A YEAR-and-a-half ago, I read your email once, then immediately shut down my laptop because you were the first people to ever give me the truth about my situation, and I simply couldn’t handle it.
I want to give you an update. I indeed broke up with my girlfriend. She still does not know I am gay, but I am trying to work on the next steps. I created an Online profile with a blurred picture, explaining my situation and looking for other closeted men. I’ve only had one or two responses, but I’m hopeful.
Because of you, I understand who I am. You saved my ex-girlfriend’s life and mine, as, without you, I would have married her and gone on for years with this secret.
I may not be ready to come out tomorrow, but I’m doing all I can to one day make myself comfortable. Thank you again, from the bottom of my heart, for your help.
Jake
Jake,
When you wrote the first time, you were engaged to an incredibly beautiful woman who was head-over-heels in love with you. She was expecting a ring, but you knew your attraction has always been to men.
You were an expert at fooling everyone, and terrified at the prospect of being the subject of gossip on Facebook. “Guess who’s gay?” You ended your letter saying, “I need a hand to hold, and somebody to talk to.”
The trouble with Online, anonymous relationships is you don’t know whose hand you will find. Wanting to hide your identity can attract the wrong person, and showing you won’t be open can turn off the one you seek.
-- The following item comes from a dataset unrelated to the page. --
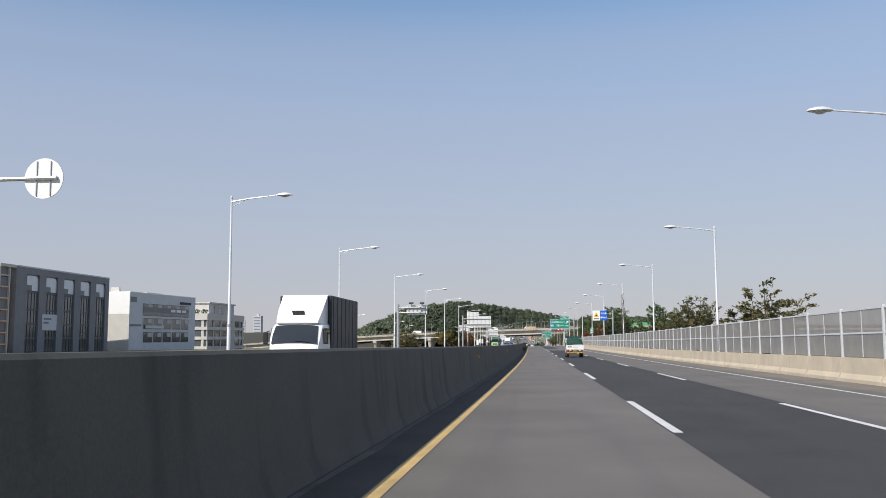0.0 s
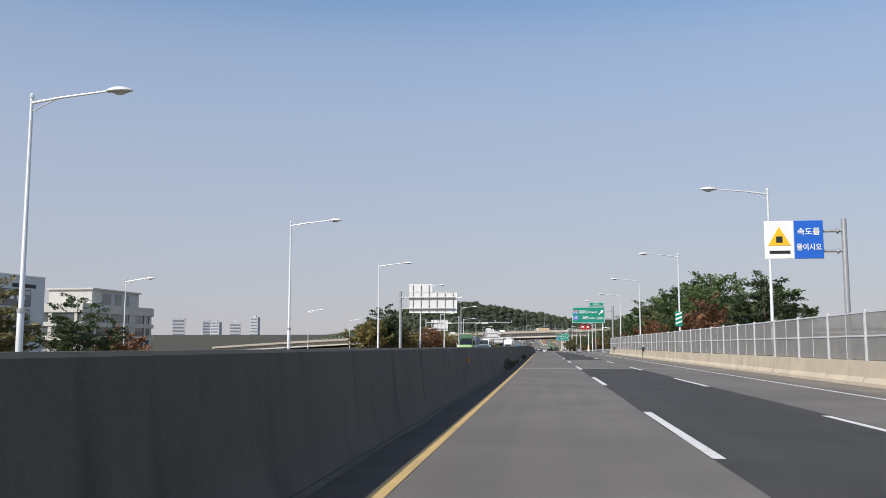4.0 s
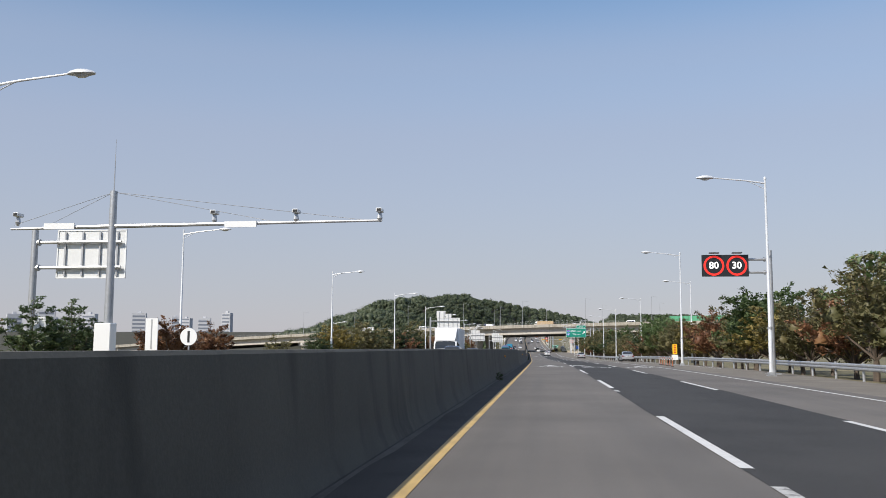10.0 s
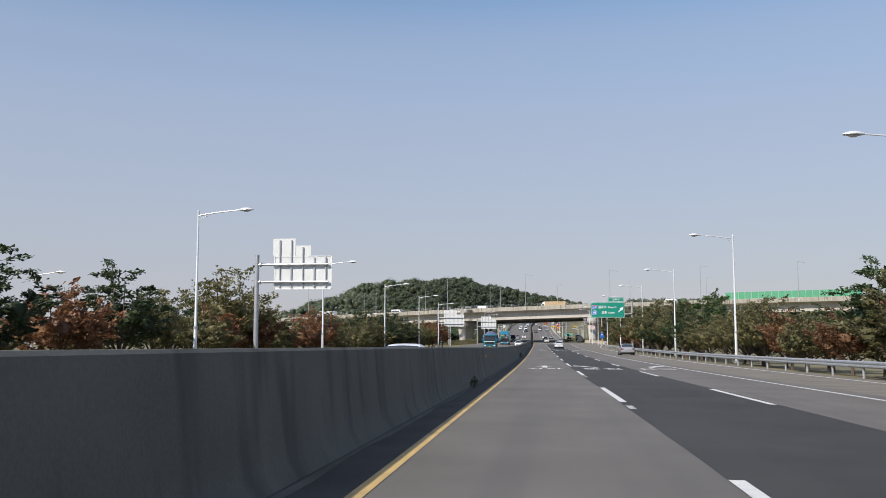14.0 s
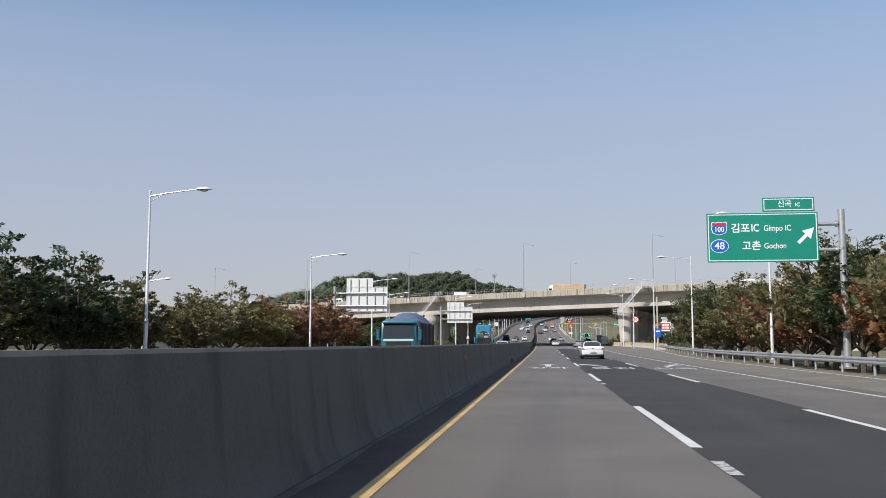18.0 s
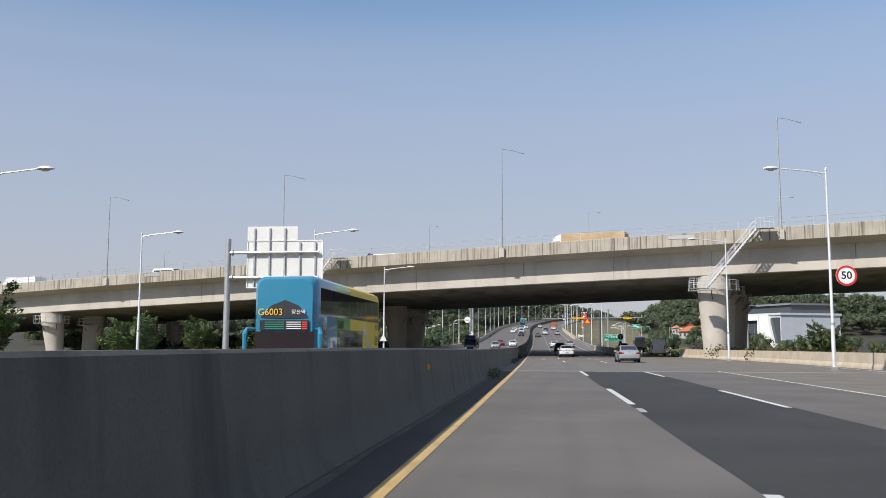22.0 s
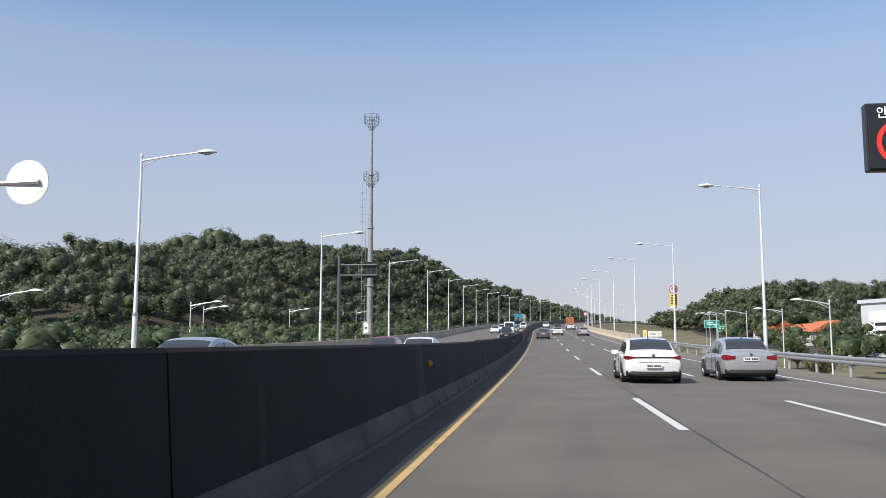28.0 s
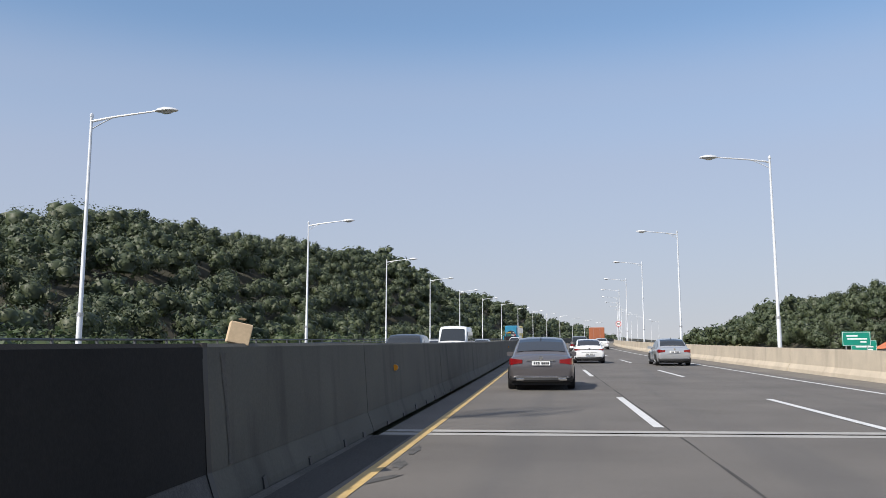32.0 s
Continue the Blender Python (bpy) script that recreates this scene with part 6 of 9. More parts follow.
y = 735.0
while y < 2750:
    x = -250.0
    near = y < 1180
    step = 6.2 if near else 9.5 if y < 1700 else 15.0
    while x < 260:
        px, py = x + WOOD_RNG.uniform(-2.4, 2.4), y + WOOD_RNG.uniform(-2.4, 2.4)
        hill = hill_height(px, py)
        crest = float(np.interp(py, RIDGE_Y, RIDGE_X))
        back = crest - 120 < px < crest - (13 if near else 45) and WOOD_RNG.random() < 0.3
        seen = (crest - (13 if near else 45) < px < (0 if py < 1700 else crest + 110)) or (28 < px < 210 and py < 1700) or (back and py < 1700)
        low = 735 < py < 1010 and (-95 < px < -30 or (20 < px < 75 and 790 < py < 985 and WOOD_RNG.random() < 0.25))
        if (hill > 2.0 and seen) or low:
            s0 = float(np.interp(py, Y_GRID, S_GRID))
            rx = road_at(s0)[0]
            if px < rx - 25 or px > rx + 24:
                zz = max(hill_foot(hill) - 0.2, road_at(s0)[2] - 4.2)
                h = WOOD_RNG.uniform(6.2, 11.6)
                if low and hill < 4.0:
                    wood_tree(px, py, zz, h * 0.62, WOOD_RNG.uniform(2.4, 3.6), 330, 0.22, thicket)
                else:
                    wood_tree(px, py, zz, h, WOOD_RNG.uniform(2.8, 4.2) * ((1.0 if near else 1.5 if py < 1700 else 2.3) if not back else 2.0), (720 if py < 960 else 330) if near else 80 if py < 1700 else 60, (0.225 if py < 960 else 0.35) if near else 0.9 if py < 1700 else 1.6)
        x += step
    y += step
ob = part("woodland", leaf_mesh("woodland", wood, LEAF_HILL), LEAF_HILL, None)
tagged(ob, "dense dark green woods covering the hillsides", "woods", kind="stuff")

tagged(part("thicket", leaf_mesh("thicket", thicket, LEAF_DARK), LEAF_DARK, None), "bushy green thicket at the foot of the wooded hill", "bushes", kind="stuff")

# low brush and weeds
BRUSH = random.Random(5)
brush = Shape()
for s, d0, d1, n in ((700, -40, -22, 500), (760, -33, -19.5, 800), (820, -32, -19.5, 700), (880, -34, -19.5, 500), (660, 22, 34, 300), (705, 19, 32, 600), (745, 17, 30, 500), (790, 17, 30, 450), (840, 16, 30, 350)):
    for _ in range(n // (5 if d0 < 0 else 10)):
        ss, dd = s + BRUSH.uniform(-32, 32), BRUSH.uniform(d0, d1)
        p = at(ss, dd, land(ss, dd))
        leaf_cloud([(p.x, p.y, p.z + 0.6, BRUSH.uniform(0.8, 1.7), 0.9)], 120, 0.15, BRUSH, brush)
tagged(part("brush", leaf_mesh("brush", brush, LEAF_OLIVE), LEAF_OLIVE, None), "low green brush on the embankments", "brush", kind="stuff")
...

Try this instead: Pick out a good therapist and talk to them, simply for the experience of sitting down with someone face-to-face. Talking, in confidence, to a professional, who won’t ‘out’ you before you are ready, can be invaluable.
This doesn’t need to involve lengthy therapy, because, really, there is nothing wrong with you. You are just revealing more of yourself to the world.
Think of it as training wheels to say, “I’m gay.” One step at a time; no step too big.
Usually, people hold on to secrets because they fear the reaction of others, without realizing most others will be sympathetic. More and more we live in a “I’m straight, he’s gay, who cares” world.
We salute your courage in breaking off the engagement; you did your girlfriend an enormous kindness. Now, do an enormous kindness for yourself.